The option to abandon a project might just strengthen your resolve to complete it, according to a study published in Psychological Science.
The study, from the Wharton School of the University of Pennsylvanis and Georgia State University, is detailed at the Association of Psychological Science's Minds for Business blog. It explored how people responded when given the option to complete a task as opposed to being required to do so.
Researchers Rom Schrift and Jeffrey Parker's subjects were asked to complete a word-search puzzle and told they could win a prize based on their performance. The rub: Some participants were allowed to opt out of doing the puzzle.
Those who were given the option not to participate not only spent more time on the puzzle, they performed better on it.
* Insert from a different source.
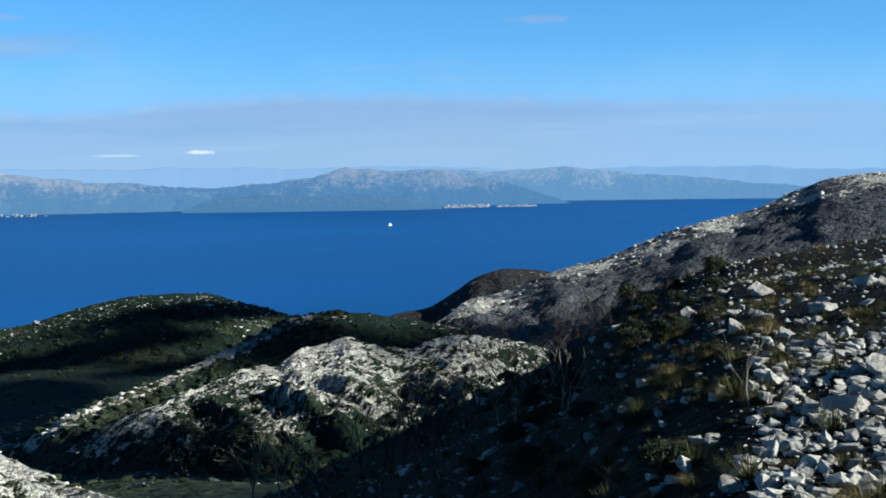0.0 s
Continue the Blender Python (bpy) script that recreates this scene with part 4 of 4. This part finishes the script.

The researchers suggested that the power of choice played a role in the results. When people are reminded that they decided to take on a task or project, they might feel as though they need to double down in the face of difficulty.
The findings may help guide your actions as a leader. You might consider, when you can afford to do so, asking employees if they would like to participate in a new initiative. The study suggests that allowing them to opt in could ultimately result in higher productivity and persistence. Of course, if nobody says yes, then you have a problem--so you should use this tactic strategically (such as for projects that you know people will be excited about).
The findings might also help you realize when it's time to give up on a project. While the study indicates that people work harder when they know they can leave something behind, it sounds a little less surprising when you give that statement an alternative reading: that it is more difficult to abandon a task you chose. Letting go of pet projects is difficult, but you might find it a little easier if you're aware of this bias.